The truth is that many and perhaps most Muslim women choose to wear head coverings or more. It has different meanings in different contexts, but most often is a reminder of religious piety. We live, however, in a time of fear and misunderstanding, and there are those in the public realm that exploit this for their own purposes. Our role as religious people is to encourage religious tolerance and understanding, since we expect the same tolerance and understanding in return.

It has taken us a long time to adjust to the idea that we are a minority. United Church worshippers make up less than one half of one percent of people in Scarborough. Across the country, less than 20 percent of the population goes to worship. In other words, more than eighty percent of the population does not share our passion for a public expression of faith. More than eighty percent of the population tolerates our choice to worship God in a public way. We are a definite minority, and though we don’t feel like a minority, we need to adjust the way we imagine ourselves.

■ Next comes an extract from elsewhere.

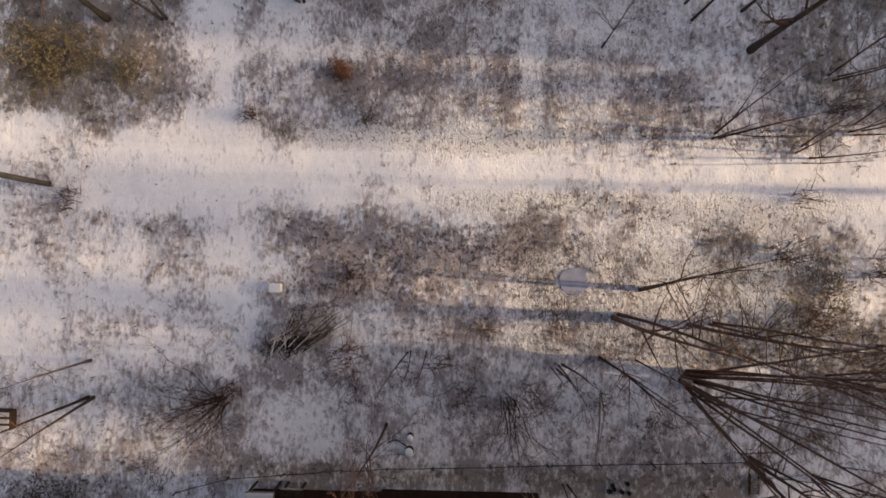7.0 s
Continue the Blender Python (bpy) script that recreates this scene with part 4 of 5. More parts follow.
def leafy_shrub(x, y, h, w, leaves, seed, label, material, name="shrub", category="shrub", group="leafy shrubs", size=0.09):
    """Stems with many small ragged leaves."""
    r = random.Random(seed)
    t = thing(name, x, y, gz(x, y), label, category, group)
    b, l = Build(), Build()
    for s in range(14):
        a = r.uniform(0, 2 * math.pi)
        d = Vector((math.cos(a) * w / h * 0.8, math.sin(a) * w / h * 0.8, 1)).normalized()
        limb(b, r, (x + r.gauss(0, w * 0.25), y + r.gauss(0, w * 0.25), gz(x, y) - 0.03), d, h * r.uniform(0.6, 1.0), 0.018, 1, 4, 0, 0.6, 4)
    hubs = [(x + r.gauss(0, w * 0.45), y + r.gauss(0, w * 0.45), r.uniform(0.15, 0.9) * h) for _ in range(int(leaves / 18))]
    for k in range(leaves):
        hx, hy, hz = r.choice(hubs)
        p = Vector((hx + r.gauss(0, 0.13), hy + r.gauss(0, 0.13), max(0.03, hz + r.gauss(0, 0.12))))
        u = Vector((r.gauss(0, 1), r.gauss(0, 1), r.gauss(0, 0.6))).normalized() * size * r.uniform(0.6, 1.5)
        v = u.cross(Vector((r.gauss(0, 1), r.gauss(0, 1), 1))).normalized() * size * r.uniform(0.2, 0.5)
        l.add([tuple(p - u), tuple(p + v), tuple(p + u), tuple(p - v)], [(0, 1, 2, 3)])
    tagged(part("framework", b, BARK, t), "", "", "", "stuff")
    tagged(part("foliage", l, material, t), "", "", "", "stuff")
    return t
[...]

In the United Church, we tend to be the most “worldly” of the Christian denominations. We support gender quality and gay rights, we apologize for the sins of the past and we are quick to defend “modern ideas” in the cause of fairness and equality. We describe our churches as community spaces, a place where everyone can gather and feel welcome. We enjoyed being described as a uniquely Canadian treasure, a place where civic and religious could come together. We hosted scout troops and Legion parades and recovery groups and never doubted our place at the centre of Canadian life.

This is clearly coming to an end. Community Centres and schools are the new gathering places, politicians no longer appear in the pews at election time, and we frequently find ourselves behind the social trends instead of ahead of them. We have become the minority in terms of numbers, prestige and place in society.

When tempted to despair this loss, we would do better to look back. The most dynamic period of church growth was during the most dangerous period. The years from the resurrection of Jesus to Christianity becoming the religion of Rome (300 years) was the most expansive and creative period in our history. For most of this period the church was illegal, there was no formal structure, no church buildings, no denominations or church hierarchy, no theological schools. For the first half of this period there was no Bible and certainly no ministers as we now know them. The church was illegal, powerless and without resources and grew at a rate never seen since.

All they had was belief:

I suffer hardship, even to the point of being chained like a criminal. But the word of God is not chained. 10Therefore I endure everything for the sake of the elect, so that they may also obtain the salvation that is in Christ Jesus, with eternal glory. 11The saying is sure: If we have died with him, we will also live with him.

The Lordship of Jesus. The power of his death and resurrection. These were the only things the early church possessed and the only thing they needed to remain steadfast in the face of persecution. The love of God burned so brightly in them that they didn’t need all the things we take for granted to survive. They thrived in the face of hardship, knowing full well that being a minority or being persecuted has no bearing of the truth of the Gospel of Jesus Christ.

The great challenge for the United Church is to be in the world but not of the world. We need to rethink our desire to be “worldly” and at the centre of public life, both because it is disappearing anyway and because we will be more faithful without these things. We don’t look for persecution, but it will eventually find us. We may no longer be able to argue why we deserve tax-free status, but we should be able to describe why we deserve respect and why our core beliefs are valid in the meeting place of ideas.

Society is becoming both secular and multi-faith. In the face of this, we need to understand ourselves better than ever, and describe ourselves more clearly. We need to protect our rights as a minority and help the others religions that surround us. And we need to remain steadfast in our faith, to proclaim what we believe and remain faithful to the God of grace and mercy. We do this in Christ’s name. Amen.